EA has had an interesting relationship with Nintendo in recent years. The company was initially a very supportive of the Wii U and promised to bring a variety of games to the platform. Only four ended up being released in the span of less than a year, and one of those was a FIFA title. It didn’t make any exceptional use of the hardware and was eclipsed by the other versions of the game. Now, FIFA is making a big return to Nintendo with FIFA 18 on Switch, which is set to launch in just a few days alongside the other versions. However, Andrei Lazarescu, the game’s producer, wants to emphasize that the Switch version should not be compared to the others. Mr. Lazarescu was recently interviewed by GamesIndustry and had a lot to say about the Switch version of FIFA 18.
Lazarescu and the rest of the EA Bucharest team have created a custom version of FIFA 18 on Switch. Basically, it sits between that of the PS4/XBO/PC version and the PS3/360 version. It runs on its own custom engine that was built specifically for the Switch hardware and features the Ultimate Team mode. Most of the experience is there, but it lacks the Story mode which is found on the current-gen platforms due to that mode being built with the Frostbite engine, which the Switch currently doesn’t support. Despite that, Lazarescu emphasized that his team has created a “really quality product”.
“I’ve been encouraging people to play it because then they will realise that it’s a really quality product. Although I’ve talked about it, and that team has talked about it, people see us as being biased. So hey, try it, and everyone who tries it says… ‘OK, I’m going to get this.’ We need people to get their hands on it. That’s the frustrating thing about it.
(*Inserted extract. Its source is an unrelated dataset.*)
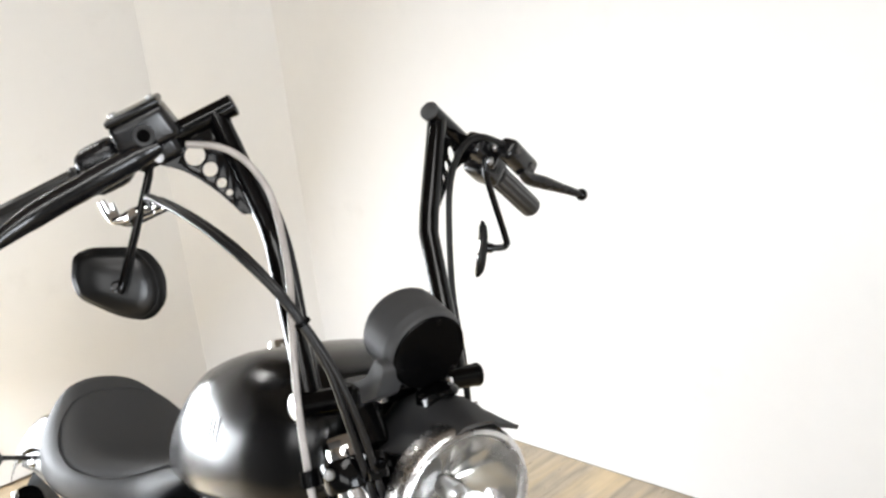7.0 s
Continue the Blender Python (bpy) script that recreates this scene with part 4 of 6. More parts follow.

I wouldn’t put this against the PS4 or Xbox One version, or vice versa, I would look at them as two individual football games. This one’s biggest advantage is that you can play it on the go.”
Mr. Lazarescu noted that the development team felt pressure over delivering a decent FIFA experience on Switch due to past releases on Nintendo platforms being less advanced than the other systems:
“This is the first FIFA I’ve made for a Nintendo platform, so I’m not in a position to speak about what has happened in the past.
People were saying we’ve never been able to pull FIFA off on Nintendo. Even the team was feeling the pressure from past years. But once they saw the plan and we decided what the game should be, we all rallied around that goal.”
But what I can say, is that for this one, before we started, we looked at what the platform is, what its audience is, and we looked at our own game and asked ourselves: What do we actually want to make? How do we want to make people feel? What we came up with was things like ‘fun’, ‘responsiveness’, ‘fluid’… things like that.”
He went on to explain why the Switch version doesn’t use the Frostbite engine, saying that it would have to be “dumbed down” to run on Switch and the team didn’t want to do that. That’s why it was decided to create a custom engine; it’s more advanced than the Ignite engine on PS3/360 but not as advanced as Frostbite on PS4, XBO and PC. Despite this, Lazarescu mentioned that the Switch version has ended up “very close to our ideal vision.”
Another thing Lazarescu mentioned was that the team sees FIFA 18 on Switch in its current state as a “foundation”. He did not promise if more will be added to it, noting that it all depends on how the game performs sales wise. If the team and EA see good sales, then there’s a high chance that development will be pushed harder. EA in particular is using FIFA 18 on Switch to decide whether or not it will truly support the platform in the long run. It will certainly be interesting to see how things turn out.